**What you have to do**
Take the line containing "Reconstruct this shot" as the first line and the line containing "scene.render.fps = FPS" as the last, and output that span verbatim without any images.

-- Begin Records provided --

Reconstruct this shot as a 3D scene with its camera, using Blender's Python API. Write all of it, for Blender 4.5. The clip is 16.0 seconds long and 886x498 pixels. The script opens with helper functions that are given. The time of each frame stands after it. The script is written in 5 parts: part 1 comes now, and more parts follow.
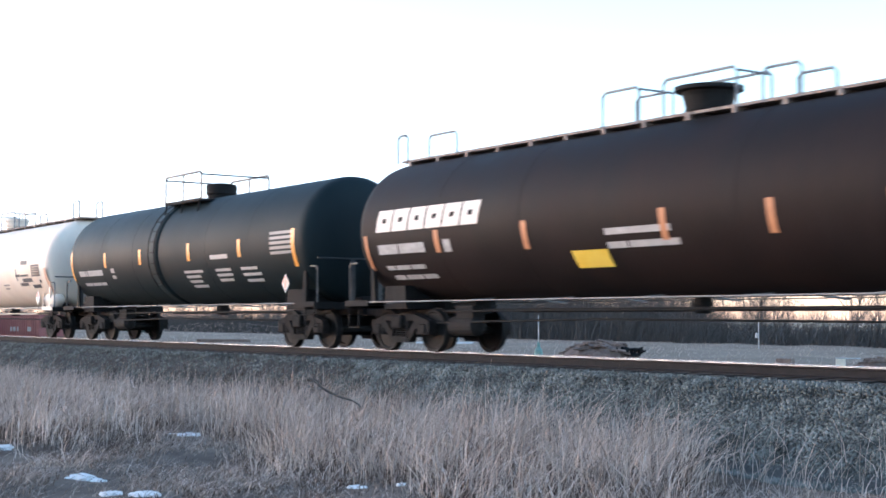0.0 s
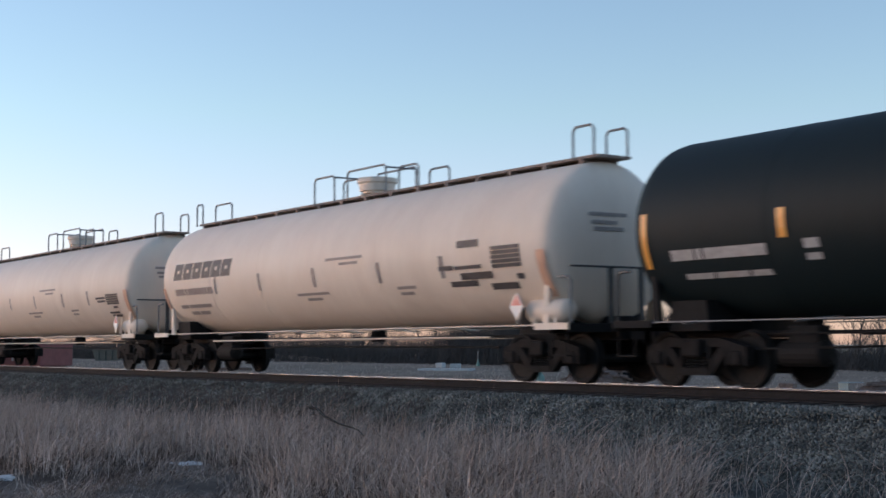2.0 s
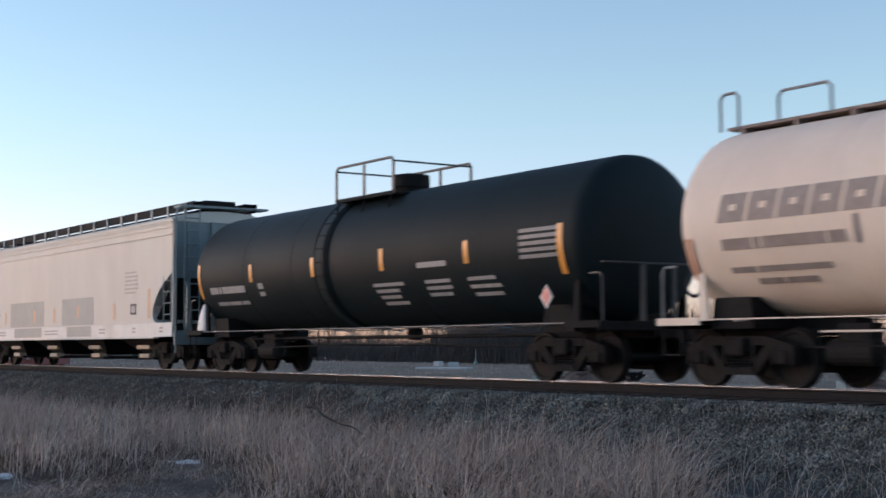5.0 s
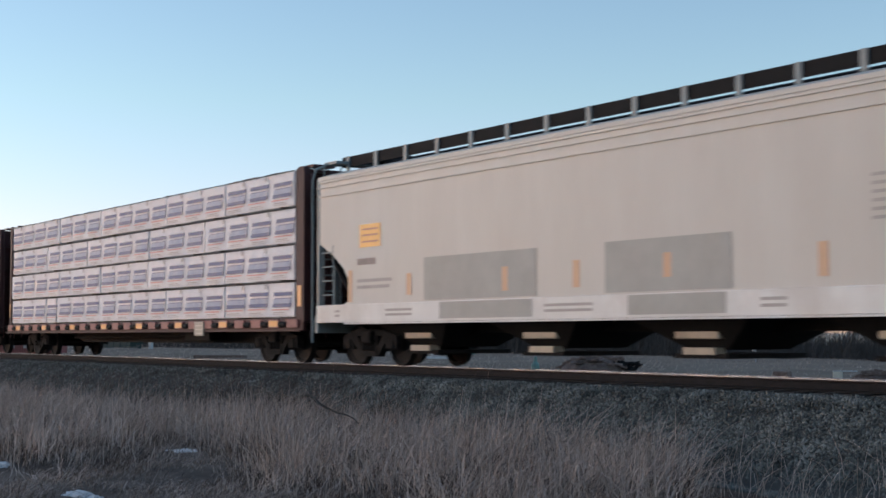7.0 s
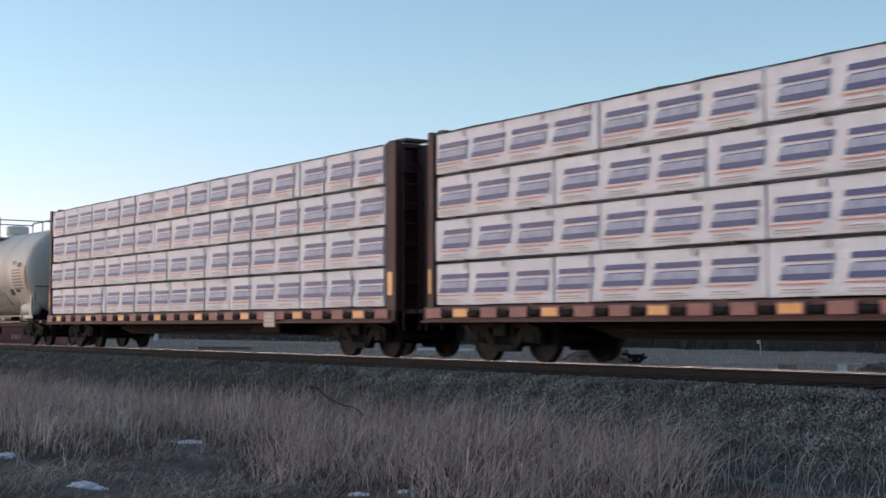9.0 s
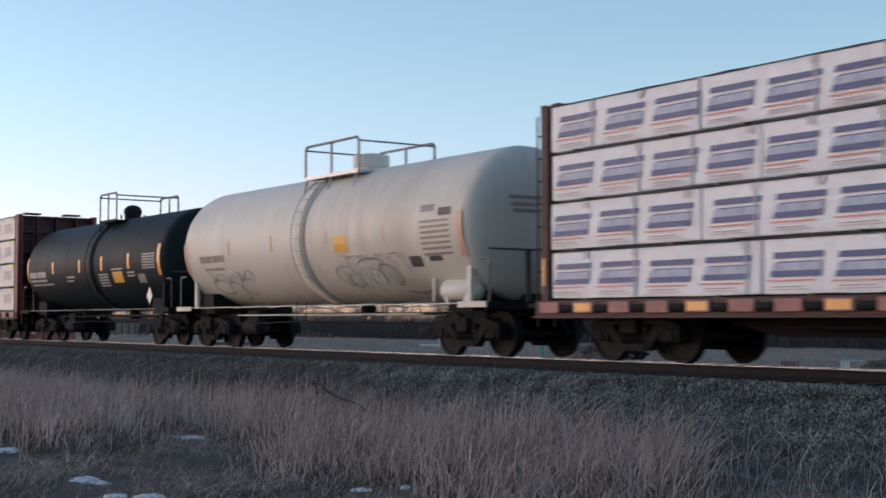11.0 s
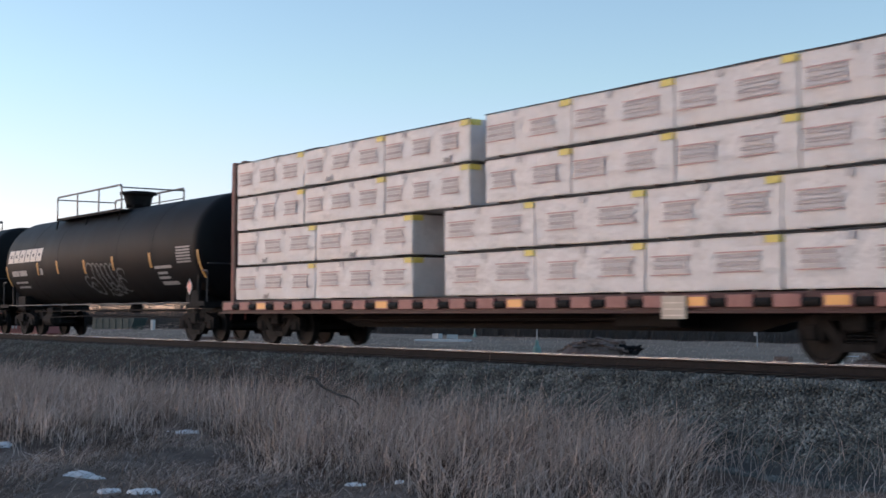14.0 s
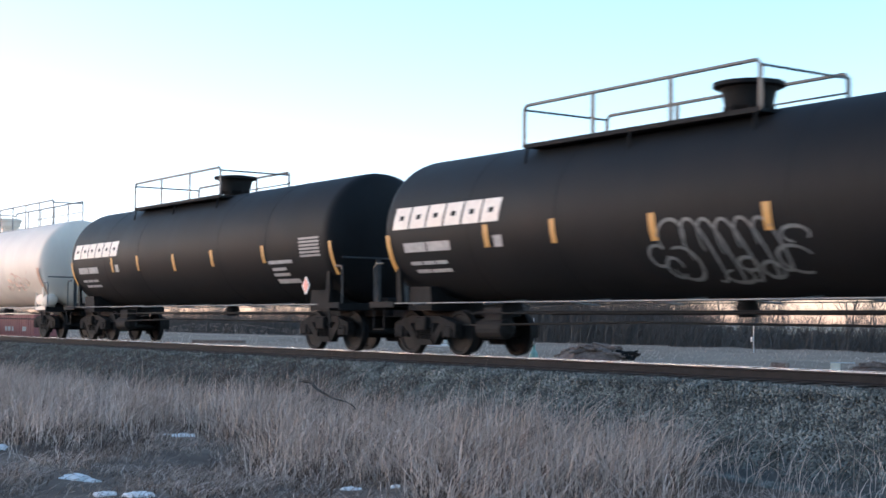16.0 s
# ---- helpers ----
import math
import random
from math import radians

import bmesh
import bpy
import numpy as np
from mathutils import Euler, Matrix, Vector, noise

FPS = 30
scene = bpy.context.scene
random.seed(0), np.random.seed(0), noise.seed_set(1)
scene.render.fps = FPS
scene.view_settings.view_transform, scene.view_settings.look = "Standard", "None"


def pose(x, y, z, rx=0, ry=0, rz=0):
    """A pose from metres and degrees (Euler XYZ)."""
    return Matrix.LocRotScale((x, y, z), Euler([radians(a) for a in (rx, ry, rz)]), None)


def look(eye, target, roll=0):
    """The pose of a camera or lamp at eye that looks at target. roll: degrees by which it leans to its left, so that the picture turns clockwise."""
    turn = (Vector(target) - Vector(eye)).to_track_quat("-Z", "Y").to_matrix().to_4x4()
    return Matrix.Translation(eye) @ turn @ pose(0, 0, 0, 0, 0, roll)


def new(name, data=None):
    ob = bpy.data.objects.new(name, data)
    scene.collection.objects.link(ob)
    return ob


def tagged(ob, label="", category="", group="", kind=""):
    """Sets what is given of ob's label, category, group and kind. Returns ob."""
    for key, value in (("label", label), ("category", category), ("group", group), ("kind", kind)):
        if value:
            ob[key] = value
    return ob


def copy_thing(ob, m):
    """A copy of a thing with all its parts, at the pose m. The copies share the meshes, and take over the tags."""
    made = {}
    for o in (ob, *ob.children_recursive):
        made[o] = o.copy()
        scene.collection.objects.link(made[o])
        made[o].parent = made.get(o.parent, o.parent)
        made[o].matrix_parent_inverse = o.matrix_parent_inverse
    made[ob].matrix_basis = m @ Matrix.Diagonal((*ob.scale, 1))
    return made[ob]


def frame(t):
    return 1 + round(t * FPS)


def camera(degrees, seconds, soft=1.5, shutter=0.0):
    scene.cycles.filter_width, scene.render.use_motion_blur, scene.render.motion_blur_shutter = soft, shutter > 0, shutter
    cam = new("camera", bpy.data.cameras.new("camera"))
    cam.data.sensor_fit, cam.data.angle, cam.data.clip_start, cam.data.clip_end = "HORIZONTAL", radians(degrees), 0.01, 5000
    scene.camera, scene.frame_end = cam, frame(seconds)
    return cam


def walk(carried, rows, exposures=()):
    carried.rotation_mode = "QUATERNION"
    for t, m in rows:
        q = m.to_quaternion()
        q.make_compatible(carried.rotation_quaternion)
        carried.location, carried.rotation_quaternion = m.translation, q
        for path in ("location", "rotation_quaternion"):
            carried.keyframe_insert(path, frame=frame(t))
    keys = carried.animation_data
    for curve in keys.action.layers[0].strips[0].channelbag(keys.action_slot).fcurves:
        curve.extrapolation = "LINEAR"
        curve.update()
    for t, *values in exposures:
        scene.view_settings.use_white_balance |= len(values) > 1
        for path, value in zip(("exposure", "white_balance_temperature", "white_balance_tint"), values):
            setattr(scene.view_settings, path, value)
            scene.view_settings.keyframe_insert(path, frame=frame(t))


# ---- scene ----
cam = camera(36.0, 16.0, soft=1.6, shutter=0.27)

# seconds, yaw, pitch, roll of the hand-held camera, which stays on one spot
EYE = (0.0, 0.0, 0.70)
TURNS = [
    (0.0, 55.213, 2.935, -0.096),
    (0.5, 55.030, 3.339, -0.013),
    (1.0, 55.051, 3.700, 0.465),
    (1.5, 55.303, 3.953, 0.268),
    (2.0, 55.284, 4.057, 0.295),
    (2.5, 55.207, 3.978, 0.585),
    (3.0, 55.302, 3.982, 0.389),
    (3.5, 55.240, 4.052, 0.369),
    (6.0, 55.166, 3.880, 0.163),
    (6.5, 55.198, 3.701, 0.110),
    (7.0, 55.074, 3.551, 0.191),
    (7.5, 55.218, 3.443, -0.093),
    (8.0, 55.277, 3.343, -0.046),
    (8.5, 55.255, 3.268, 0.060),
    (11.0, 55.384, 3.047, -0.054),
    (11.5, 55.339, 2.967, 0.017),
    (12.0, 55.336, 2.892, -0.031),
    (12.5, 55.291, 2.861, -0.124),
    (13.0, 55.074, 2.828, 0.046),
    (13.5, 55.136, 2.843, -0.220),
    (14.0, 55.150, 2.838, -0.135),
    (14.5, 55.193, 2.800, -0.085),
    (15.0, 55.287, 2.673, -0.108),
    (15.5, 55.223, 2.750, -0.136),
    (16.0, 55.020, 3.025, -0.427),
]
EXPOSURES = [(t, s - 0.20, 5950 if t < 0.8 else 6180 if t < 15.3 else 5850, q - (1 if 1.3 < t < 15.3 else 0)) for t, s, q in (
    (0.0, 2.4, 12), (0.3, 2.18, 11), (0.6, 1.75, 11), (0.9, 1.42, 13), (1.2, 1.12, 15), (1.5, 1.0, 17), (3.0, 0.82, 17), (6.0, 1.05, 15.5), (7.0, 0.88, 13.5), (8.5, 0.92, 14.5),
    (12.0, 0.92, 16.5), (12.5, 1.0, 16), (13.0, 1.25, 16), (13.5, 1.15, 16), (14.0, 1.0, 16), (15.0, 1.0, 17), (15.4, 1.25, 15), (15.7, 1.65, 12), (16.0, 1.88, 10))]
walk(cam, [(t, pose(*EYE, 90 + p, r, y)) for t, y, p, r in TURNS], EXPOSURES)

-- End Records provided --
-- Begin Records provided --

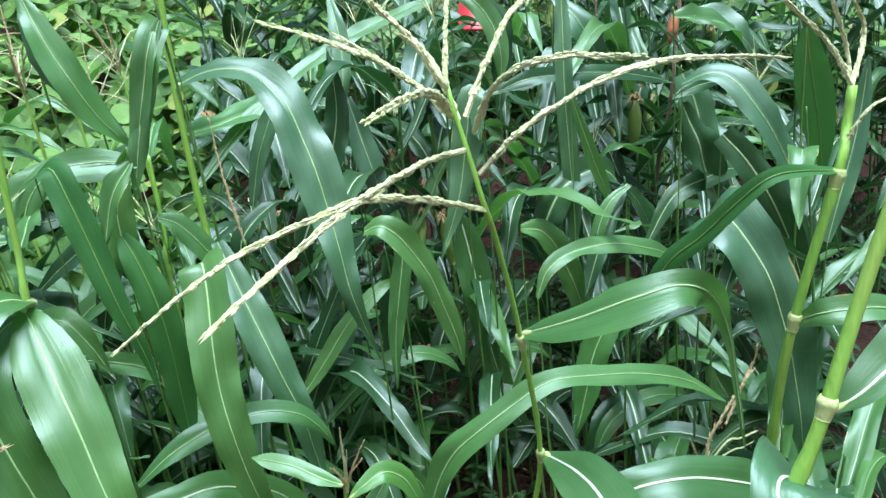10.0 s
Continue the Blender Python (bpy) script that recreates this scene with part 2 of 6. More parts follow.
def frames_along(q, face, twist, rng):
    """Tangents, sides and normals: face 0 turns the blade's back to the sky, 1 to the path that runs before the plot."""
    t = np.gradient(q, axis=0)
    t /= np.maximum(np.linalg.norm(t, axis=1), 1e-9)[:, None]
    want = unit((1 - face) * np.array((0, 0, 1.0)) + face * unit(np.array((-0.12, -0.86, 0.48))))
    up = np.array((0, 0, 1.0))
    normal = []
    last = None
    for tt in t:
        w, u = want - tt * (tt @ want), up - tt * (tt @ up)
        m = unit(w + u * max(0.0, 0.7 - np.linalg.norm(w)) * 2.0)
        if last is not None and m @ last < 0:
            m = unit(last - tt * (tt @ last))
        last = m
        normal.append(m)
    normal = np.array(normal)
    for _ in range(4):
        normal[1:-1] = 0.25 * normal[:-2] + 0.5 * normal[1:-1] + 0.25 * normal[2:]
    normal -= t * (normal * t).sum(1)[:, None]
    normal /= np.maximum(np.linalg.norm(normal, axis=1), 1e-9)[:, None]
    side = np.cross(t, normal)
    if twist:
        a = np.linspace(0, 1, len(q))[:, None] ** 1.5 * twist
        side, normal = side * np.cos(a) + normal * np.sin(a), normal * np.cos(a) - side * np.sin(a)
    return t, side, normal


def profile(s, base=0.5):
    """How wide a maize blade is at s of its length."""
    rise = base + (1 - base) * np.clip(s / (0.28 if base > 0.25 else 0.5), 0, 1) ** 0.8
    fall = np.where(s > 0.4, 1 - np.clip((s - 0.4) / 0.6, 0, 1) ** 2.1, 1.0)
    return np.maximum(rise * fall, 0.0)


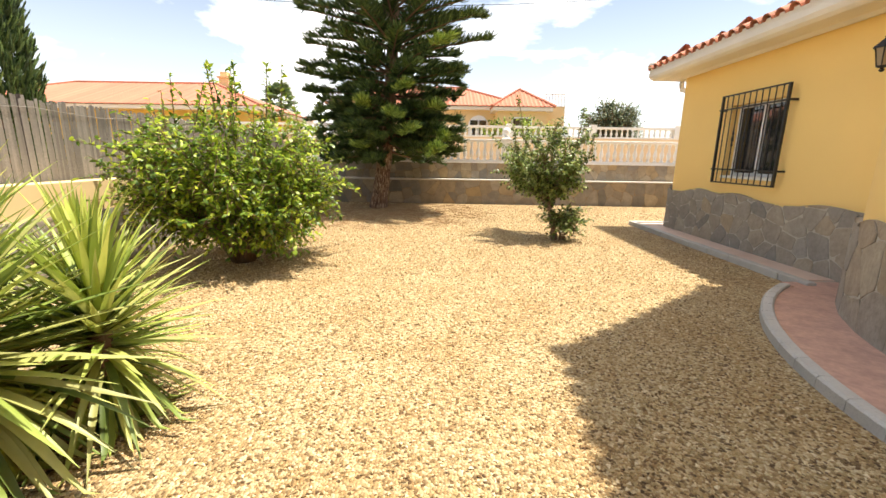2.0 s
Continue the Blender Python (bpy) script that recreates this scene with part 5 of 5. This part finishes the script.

-- End Records provided --

**Answer for the task**
Reconstruct this shot as a 3D scene with its camera, using Blender's Python API. Write all of it, for Blender 4.5. The clip is 16.0 seconds long and 886x498 pixels. The script opens with helper functions that are given. The time of each frame stands after it. The script is written in 5 parts: part 1 comes now, and more parts follow.
0.0 s
2.0 s
5.0 s
7.0 s
9.0 s
11.0 s
14.0 s
16.0 s
# ---- helpers ----
import math
import random
from math import radians

import bmesh
import bpy
import numpy as np
from mathutils import Euler, Matrix, Vector, noise

FPS = 30
scene = bpy.context.scene
random.seed(0), np.random.seed(0), noise.seed_set(1)
scene.render.fps = FPS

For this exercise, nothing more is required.